About 1,000 death penalty supporters and opponents gathered outside the prison to await the execution. Singer Joan Baez, actor Mike Farrell and the Rev. Jesse Jackson were among the celebrities who protested the execution.

“The Governor's 96-hour wait to give an answer was a cowardly act and was tortuous,” said former MASH star Mike Farrell, a death penalty opponent. “I would suggest that had he the courage of his convictions he could have gone over to San Quentin and met with Stanley Williams himself and made a determination rather than letting his staff legal adviser write this garbage.”

“Tonight is planned, efficient, calculated, antiseptic, cold-blooded murder and I think everyone who is here is here to try to enlist the morality and soul of this country,” said Ms. Baez who sang Swing Low, Sweet Chariot on a small plywood stage set up just outside the gates.

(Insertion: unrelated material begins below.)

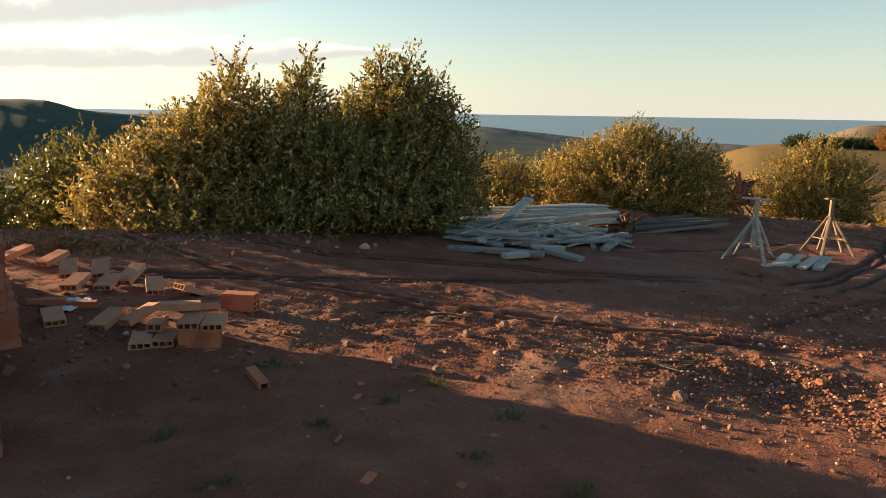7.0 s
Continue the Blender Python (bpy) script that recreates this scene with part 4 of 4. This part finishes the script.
def grass_patch():
    rr = random.Random(61)
    spots = []
    for _ in range(350):
        spots.append((rr.uniform(-5.2, -2.6), rr.uniform(2.4, 8.0), rr.uniform(0.02, 0.045)))
    for _ in range(1400):
        az = radians(rr.uniform(-60, 75))
        d = float(np.interp(math.degrees(az), [a for a, _ in RIM], [b for _, b in RIM])) + rr.gauss(0.4, 0.6)
        spots.append((HUB[0] - d * math.sin(az), HUB[1] + d * math.cos(az), rr.uniform(0.05, 0.13)))
    for _ in range(500):
        spots.append((rr.gauss(-1.8, 0.5), rr.gauss(9.9, 0.3), rr.uniform(0.04, 0.09)))
    for _ in range(900):
        spots.append((rr.uniform(1.0, 5.5), rr.gauss(7.6, 0.6), rr.uniform(0.015, 0.035)))
    for _ in range(500):
        spots.append((rr.uniform(10.5, 15.5), rr.gauss(14.1, 0.35), rr.uniform(0.03, 0.07)))
    tagged(part("grass", blades(rr, spots), M_STRAW), "sparse dry grass on the red earth", "grass", kind="stuff")


M_STRAW = material("dry grass", leaf_shader((0.10, 0.085, 0.03), (0.24, 0.17, 0.08), (0.38, 0.27, 0.14), 0.3, 0.7))
M_WEED = material("green weed", leaf_shader((0.05, 0.075, 0.03), (0.08, 0.11, 0.045), (0.12, 0.14, 0.06), 0.3, 0.6))
grass_patch()
# low green blades in patches beside the pile, added to shade the earth
rr = random.Random(62)
spots = []
while len(spots) < 5200:
    x, y = rr.uniform(-6.0, -1.2), rr.uniform(1.6, 8.6)
    if rr.random() < 0.35 + 1.6 * noise.noise(Vector((x * 0.5, y * 1.3, 4.0))):
        spots.append((x, y, rr.uniform(0.012, 0.034)))
tagged(part("low_weeds", blades(rr, spots), M_WEED), "thin low green blades added to darken the red earth", "weeds", kind="stuff")
rr = random.Random(73)
for x, y in ((2.05, 5.75), (2.35, 6.15), (1.75, 5.05), (2.9, 5.5), (1.2, 5.6), (3.4, 5.2), (2.1, 4.7), (2.6, 6.5), (1.5, 6.7), (3.1, 6.0)):
    ob = part("weed_tuft", blades(rr, [(x + rr.gauss(0, 0.05), y + rr.gauss(0, 0.04), rr.uniform(0.03, 0.06)) for _ in range(14)]), M_WEED)
    tagged(ob, "small green weed tuft on bare earth", "weed", "weed tufts")
# fallen twigs
for i, (x, y, yaw, ln) in enumerate(((4.35, 7.2, 15, 0.7), (4.5, 7.3, 40, 0.5), (4.2, 7.05, -20, 0.6), (2.1, 8.3, 5, 0.6), (2.6, 8.15, -10, 0.5), (11.1, 14.9, 60, 0.5), (13.5, 14.7, 20, 0.6), (2.9, 12.0, 30, 0.4))):
    bm = bmesh.new()
    tube(bm, [(-ln / 2, 0, 0.01), (-ln * 0.1, 0.04 * (-1) ** i, 0.03), (ln * 0.2, 0.02, 0.03), (ln / 2, 0.07, 0.012)], [0.011, 0.012, 0.009, 0.004], 6)
    tube(bm, [(0, 0.02, 0.03), (ln * 0.25, -0.08, 0.045)], [0.007, 0.003], 5)
    ob = part("twig", bm, M_BARK, None, "", pose(x, y, ground_z(x, y), 0, 0, yaw))
    tagged(ob, "thin broken twig lying on the earth", "twig", "fallen twigs")

# ---- far houses ----


def house(bearing, dist, w_, d_, h_, seed):
    x, y = 5 - dist * math.sin(radians(bearing)), 3.5 + dist * math.cos(radians(bearing))
    ob = empty("far_house", pose(x, y, ground_z(x, y) - 0.5, 0, 0, seed * 37 % 90), "small white rendered house far off on the slope", "house", "far village houses")
    bm = bmesh.new()
    box(bm, pose(0, 0, h_ / 2), w_, d_, h_)
    wall = part("wall", bm, M_WALL, ob)
    bm = bmesh.new()
    box(bm, pose(0, 0, h_ + 0.25), w_ * 1.05, d_ * 1.05, 0.5)
    part("roof", bm, M_ROOF if seed % 3 else M_WALL, ob)
    bm = bmesh.new()
    box(bm, pose(-w_ * 0.2, -d_ / 2, h_ * 0.55), w_ * 0.18, 0.2, h_ * 0.3)
    part("window", bm, M_PANE, wall)


rr = random.Random(44)
for i in range(46):
    b = rr.choice((rr.uniform(4, 9), rr.uniform(6, 24), rr.uniform(10, 22)))
    house(b, rr.uniform(2150, 2560) if b > 9 else rr.uniform(1380, 1480), rr.uniform(7, 15), rr.uniform(6, 9), rr.uniform(3.5, 6), i)
for i, (b, d) in enumerate(((43.4, 820), (43.0, 815), (37.2, 860), (36.6, 850), (13, 1400), (15, 1350), (11, 1500), (0.9, 1490))):
    house(b, d, 12 if d < 1000 else 14 if i != 7 else 4, 7 if i != 7 else 4, 4 if i != 7 else 13, 60 + i)


# ---- wheel track over the facing field ----
def track_strip(pts, wide):
    """A worn earth strip laid on the slope through points of the plan."""
    bm = bmesh.new()
    dense = []
    for (x0, y0), (x1, y1) in zip(pts, pts[1:]):
        dense += [(x0 + (x1 - x0) * s / 6, y0 + (y1 - y0) * s / 6) for s in range(6)]
    dense.append(pts[-1])
    rows = []
    for i, (x, y) in enumerate(dense):
        a, b = dense[max(i - 1, 0)], dense[min(i + 1, len(dense) - 1)]
        d = Vector((b[0] - a[0], b[1] - a[1], 0)).normalized()
        side = Vector((-d.y, d.x, 0)) * wide / 2
        rows.append([bm.verts.new((x + k * side.x, y + k * side.y, ground_z(x + k * side.x, y + k * side.y) + 0.22)) for k in (-1, -0.3, 0.3, 1)])
    for r0, r1 in zip(rows, rows[1:]):
        for k in range(3):
            bm.faces.new((r0[k], r0[k + 1], r1[k + 1], r1[k]))
    bmesh.ops.recalc_face_normals(bm, faces=bm.faces)
    return bm


for off in (-0.9, 0.9):
    ob = part("track", track_strip([(96.5 + off, 150), (99.6 + off, 167.6), (108.3 + off, 191.9), (115.3 + off, 211.5), (123 + off, 222.8 - off), (130, 225.5 - off), (137.8, 226.8 - off)], 0.6), M_CLOD)
    tagged(ob, "worn red earth wheel track over the field", "track", kind="structure")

A contingent of 40 people who had walked the approximately 40 kilometres from San Francisco held signs calling for an end to “state-sponsored murder.” Others said they wanted to honour the memory of Mr. Williams' victims.

Former Crips member Donald Archie, 51, was among those attending a candlelight vigil. He said he would work to spread Mr. Williams' anti-gang message.

“The work ain't going to stop,” said Mr. Archie, who said he was known as “Sweetback” as a young Crips member. “Tookie's body might lay down, but his spirit ain't going nowhere. I want everyone to know that, the spirit lives.”

Among the celebrities who took up Mr. Williams' cause were Jamie Foxx, who played the gang leader in a cable movie about Mr. Williams; rapper Snoop Dogg, himself a former Crip; Sister Helen Prejean, the nun depicted in Dead Man Walking; and Bianca Jagger.

During Mr. Williams' 24 years on death row, a Swiss legislator, college professors and others nominated him for the Nobel Prizes in peace and literature.

“There is no part of me that existed then that exists now,” Mr. Williams said recently during an interview with the Associated Press.

“I haven't had a lot of joy in my life. But in here,” he said, pointing to his heart, “I'm happy. I am peaceful in here. I am joyful in here.”

Mr. Williams' statements did not sway some relatives of his victims, including Lora Owens, Albert Owens' stepmother. In the days before his death, she was among the outspoken advocates that the execution should go forward.

“[Williams] chose to shoot Albert in the back twice. He didn't do anything do deserve it. He begged for his life,” she said during a recent interview. “He shot him not once, but twice in the back. ... I believe Williams needs to get the punishment he was given when he was tried and sentenced.”